February / 2001
The View from Plum Lick

A time to read
by: David Dick

There's a story told about Abe when he was president of the United States. Seems he was holding a cabinet meeting, and the discussion became unnecessarily catawampus. Lincoln finally just up and asked, "How many legs would a dog have if you called the tail a leg?"
There was a pause. Much thought. Careful political head scratching. Diplomatic toe turning. Then somebody said, "Well, Mr. President, it would be five."
"No," said the man who began his life on a farm in Kentucky. "It would still be four. Calling a tail a leg doesn't make it a leg."

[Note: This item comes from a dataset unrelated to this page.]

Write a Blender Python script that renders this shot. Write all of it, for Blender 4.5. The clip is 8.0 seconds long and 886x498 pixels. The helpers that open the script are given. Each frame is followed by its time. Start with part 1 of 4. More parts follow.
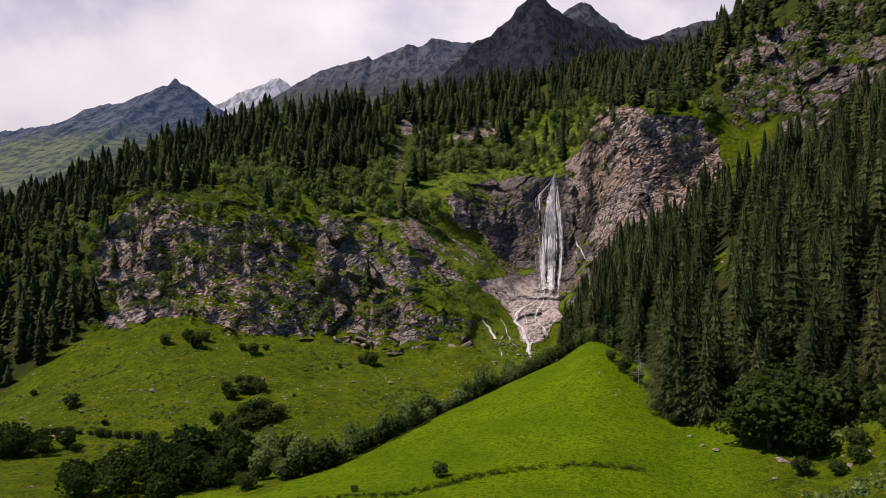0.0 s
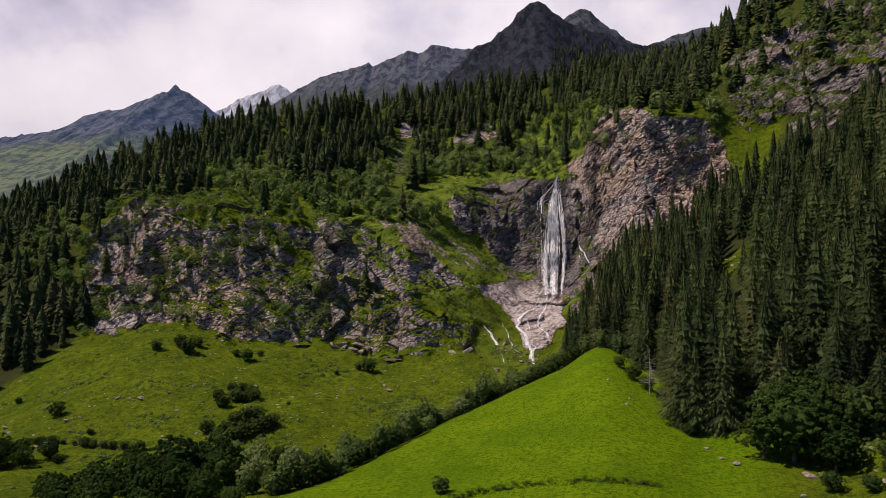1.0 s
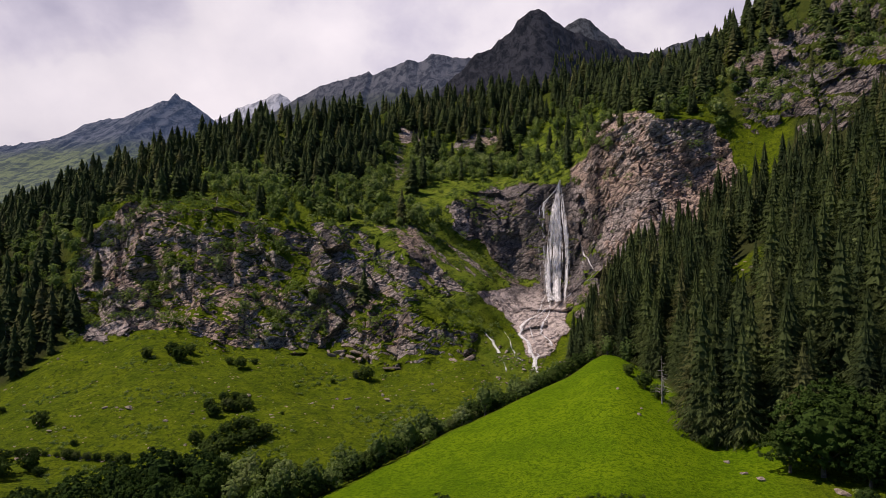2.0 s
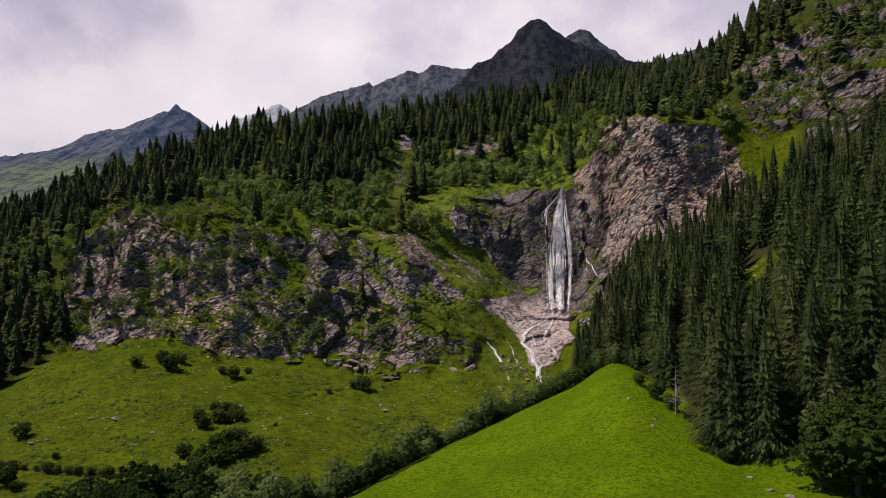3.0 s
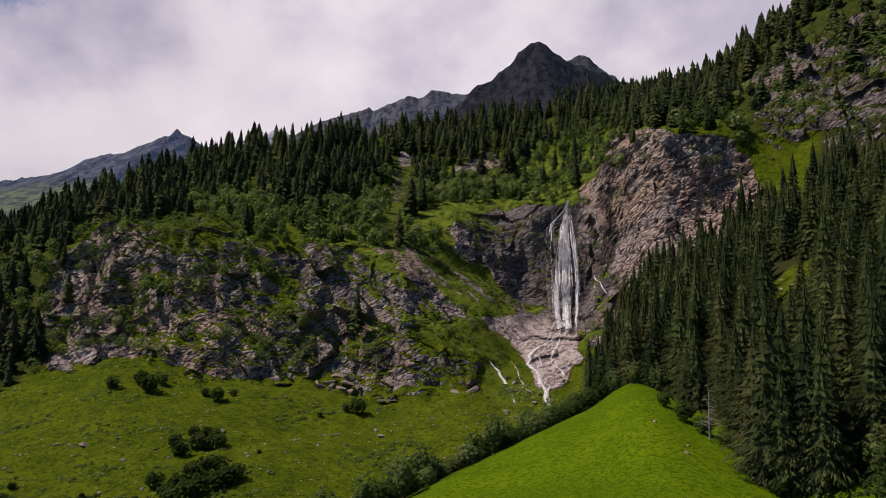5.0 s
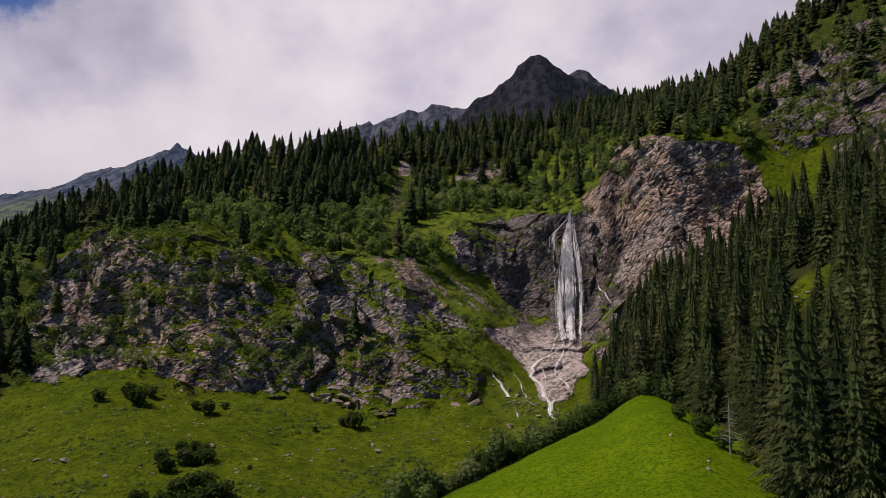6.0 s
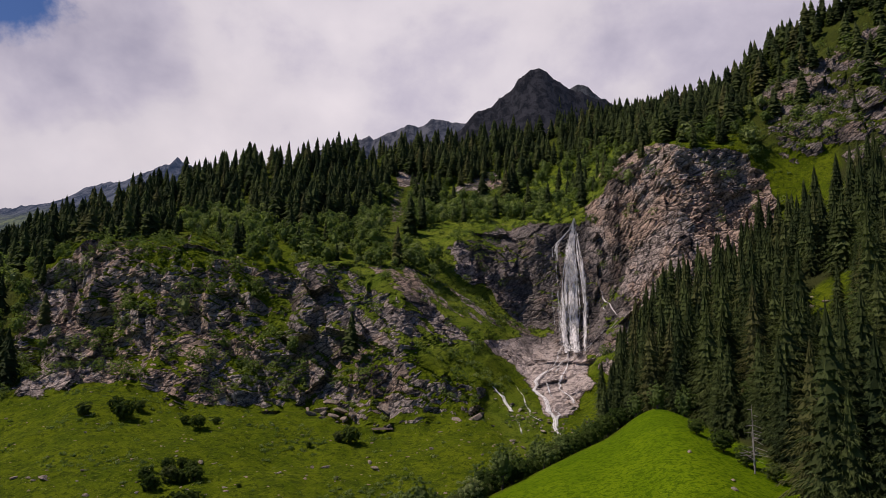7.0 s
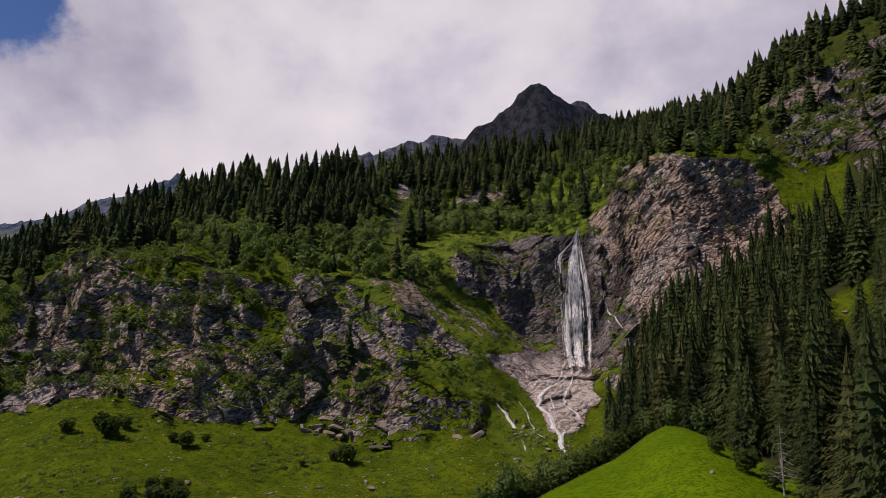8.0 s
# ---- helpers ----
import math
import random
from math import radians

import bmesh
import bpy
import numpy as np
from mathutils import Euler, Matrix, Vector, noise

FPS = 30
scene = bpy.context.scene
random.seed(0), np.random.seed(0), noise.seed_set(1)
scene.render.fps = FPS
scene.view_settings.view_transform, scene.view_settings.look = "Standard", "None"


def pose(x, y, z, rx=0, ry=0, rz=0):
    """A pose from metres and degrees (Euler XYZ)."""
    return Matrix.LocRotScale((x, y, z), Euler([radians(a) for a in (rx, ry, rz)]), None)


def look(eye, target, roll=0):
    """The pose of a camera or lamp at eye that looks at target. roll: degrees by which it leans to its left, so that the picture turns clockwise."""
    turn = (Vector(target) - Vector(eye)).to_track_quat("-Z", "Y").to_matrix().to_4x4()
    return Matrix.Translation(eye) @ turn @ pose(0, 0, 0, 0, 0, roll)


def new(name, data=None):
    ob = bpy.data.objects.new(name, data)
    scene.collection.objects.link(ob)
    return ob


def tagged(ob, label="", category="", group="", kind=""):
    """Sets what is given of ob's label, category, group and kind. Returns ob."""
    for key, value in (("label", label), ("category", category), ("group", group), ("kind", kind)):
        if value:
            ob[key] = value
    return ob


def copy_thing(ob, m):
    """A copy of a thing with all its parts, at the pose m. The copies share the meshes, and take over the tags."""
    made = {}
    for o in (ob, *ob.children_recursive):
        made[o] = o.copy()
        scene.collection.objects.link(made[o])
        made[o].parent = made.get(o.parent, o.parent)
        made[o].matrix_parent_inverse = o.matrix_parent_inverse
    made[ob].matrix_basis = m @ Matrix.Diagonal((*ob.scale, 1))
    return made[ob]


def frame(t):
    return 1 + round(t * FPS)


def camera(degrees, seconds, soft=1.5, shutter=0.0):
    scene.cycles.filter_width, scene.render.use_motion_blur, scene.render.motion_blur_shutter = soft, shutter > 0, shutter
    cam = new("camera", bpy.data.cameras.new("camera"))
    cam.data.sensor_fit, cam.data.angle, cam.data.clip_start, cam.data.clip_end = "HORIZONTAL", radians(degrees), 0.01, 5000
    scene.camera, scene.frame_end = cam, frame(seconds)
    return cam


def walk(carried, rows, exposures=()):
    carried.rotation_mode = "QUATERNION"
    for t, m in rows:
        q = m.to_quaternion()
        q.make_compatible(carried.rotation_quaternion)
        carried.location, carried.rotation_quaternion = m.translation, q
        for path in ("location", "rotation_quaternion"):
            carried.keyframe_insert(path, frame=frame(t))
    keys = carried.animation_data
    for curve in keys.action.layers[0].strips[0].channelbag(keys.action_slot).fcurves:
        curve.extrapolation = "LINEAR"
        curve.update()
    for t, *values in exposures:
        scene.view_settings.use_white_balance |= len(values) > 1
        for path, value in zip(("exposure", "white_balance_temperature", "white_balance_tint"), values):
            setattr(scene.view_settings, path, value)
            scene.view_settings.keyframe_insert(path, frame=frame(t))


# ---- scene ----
cam = camera(67.0, 8.0, 0.75)
# seconds, eye x y z in metres, yaw, pitch, roll in degrees
ROWS = [
    (0.0, 0.000, 0.000, 60.000, 0.000, -0.000, -0.000),
    (0.5, -0.084, 4.248, 59.334, -0.004, 0.252, -0.013),
    (1.0, -0.166, 8.499, 58.575, -0.007, 0.564, -0.026),
    (1.5, -0.246, 12.754, 57.739, -0.011, 0.928, -0.038),
    (3.0, -0.476, 25.550, 54.915, -0.021, 2.266, -0.075),
    (3.5, -0.551, 29.827, 53.918, -0.025, 2.776, -0.087),
    (4.0, -0.626, 34.111, 52.919, -0.029, 3.311, -0.099),
    (4.5, -0.701, 38.403, 51.933, -0.034, 3.868, -0.110),
    (6.0, -0.933, 51.328, 49.199, -0.053, 5.653, -0.143),
    (6.5, -1.013, 55.655, 48.412, -0.061, 6.285, -0.154),
    (7.0, -1.095, 59.992, 47.714, -0.069, 6.936, -0.164),
    (7.5, -1.181, 64.341, 47.117, -0.078, 7.609, -0.174),
    (8.0, -1.269, 68.701, 46.638, -0.087, 8.307, -0.183),
]
EXPOSURES = [(0.0, -0.03, 6500, 20), (8.0, -0.36, 6500, 20)]
walk(cam, [(t, pose(x, y, z, 90 + pitch, roll, yaw)) for t, x, y, z, yaw, pitch, roll in ROWS], EXPOSURES)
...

Calling a false statement a truth, a disparity an agreement, or a school an education fall approximately into the same category.
Abe was born February 12, 1809, near the South Fork of Nolin River, but his boyhood home was on the edge of Knob Creek, a tributary of Rolling Fork, both places in LaRue County. These streams are a vital part of the great water cycle and make Kentucky so unusual (more miles of navigable waterways than any state in the Union, except Alaska).
Thomas, Nancy Hanks, Abe, and sister Sarah moved to Knob Creek in the spring of 1811. Carl Sandburg described the place in his book, Abraham Lincoln. "That Knob Creek farm in their valley set round by high hills and deep gorges was the first home Abe Lincoln remembered… He scrawled words with charcoal, he shaped them in the dust, in sand, in snow. Writing had a fascination for him."
Today, teachers are required to force writing portfolios into the consciousness of sleeping Abes and Abigails. A prime-time reason for it is the easy availability of video-movies and television-and Internet sleights of hand.
Too often, this is true on snow days when there is no school. Instead of reading by the fireside or at the kitchen table, students and parents hover and seek warmth from television. It's like a "free" vacation, and the post-Lincoln age habitually resists learning as much as Abe longed for it.
The same power that produced the Great Emancipator continues to create opportunities throughout the Commonwealth of Kentucky. Good people can still reach for the stars, drawing from within themselves, trusting in authentic intuition, relying on values derived naturally, not artificially from the media entertainment centers of Hollywood, New York, and Washington, D.C.
The birth month of the 16th president of the United States is a good time to reflect upon the life of Lincoln and how it is to be growing up today in Kentucky. A promising start would be to read Sandburg's book, which could lead to David Donald's Lincoln Reconsidered. An idea for spring might include a visit to Lincoln country-Hodgenville and Knob Creek. Go and listen. Take along a candle and a book in case there's no power outlet.
It has been more than ironic that Kentucky is the birthplace of the two opposing presidents in the American Civil War. Eight months older than Lincoln, Jefferson Davis was born June 3, 1808, in what is now Todd County. Both he and Lincoln were as reviled as they were revered. Perhaps Kentuckians will find increased understanding of Davis by reading Robert Penn Warren's Jefferson Davis Gets His Citizenship Back.
A short reading list should include Frederick Douglass' Life and Times, Booker T. Washington's Up from Slavery, and James Baldwin's Go Tell It On the Mountain.
The point of all this is not to push the envelope of political correctness, engage in hero worship, or open old wounds. The main thought is to encourage reading, then writing, at each stage of a lifetime of learning.
Winter is a good time to put another log on the fire and ponder the depth and breadth of the process of our education as individuals. Neither Lincoln, Davis, Douglass, Washington, or Baldwin allowed others to do their thinking for them. Nor should we.